Water scheme protesters vow to fight on as case adjourned
The members of the Bleach Lough Retention Committee had been facing jail if Limerick County Council obtained an injunction to prevent them from obstructing the laying down of a pipeline for their water scheme.
But at the High Court in Dublin, Judge Frank Clarke put the case back for two weeks so that the council could supply further information to the protesters.
“We’ll be going back to defend our line and we’ll continue on there. We’re satisfied that we have done nothing wrong and if we’re going to jail, we’ll be going in as innocent people,” said committee spokesman Dan Foley.
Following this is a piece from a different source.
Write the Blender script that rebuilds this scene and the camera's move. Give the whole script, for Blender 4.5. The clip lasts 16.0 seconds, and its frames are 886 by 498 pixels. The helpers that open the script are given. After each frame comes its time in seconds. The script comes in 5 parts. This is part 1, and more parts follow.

Mr Foley, 64, and the other protestors - Patrick Gleeson, 69, Gerry O’Dowd, 50, and Donal O’Brien, 48 - are all from Kildimo and Pallaskenry in west Limerick and are opposing the council’s plan to link their freshwater scheme with the Shannon Estuary Scheme, which takes water from the “polluted” River Deel.
They placed a white line on the road outside the village of Pallaskenry last month and have promised to stop the council contractors from going any further with their pipeline, which is just yards from the white line.
“Our campaign has been ongoing for years. We’ve still a long way to go in this issue because we’ve been looking for information for years and we’ve failed to get it,” said Mr Foley.
Limerick County Council has said that it would provide the people in Pallaskenry and Kildimo with good quality drinking water by linking them up to the Shannon Estuary Scheme and that it would also help three other group water schemes with deficient water quality.
The case is due to be heard again in the High Court on February 27.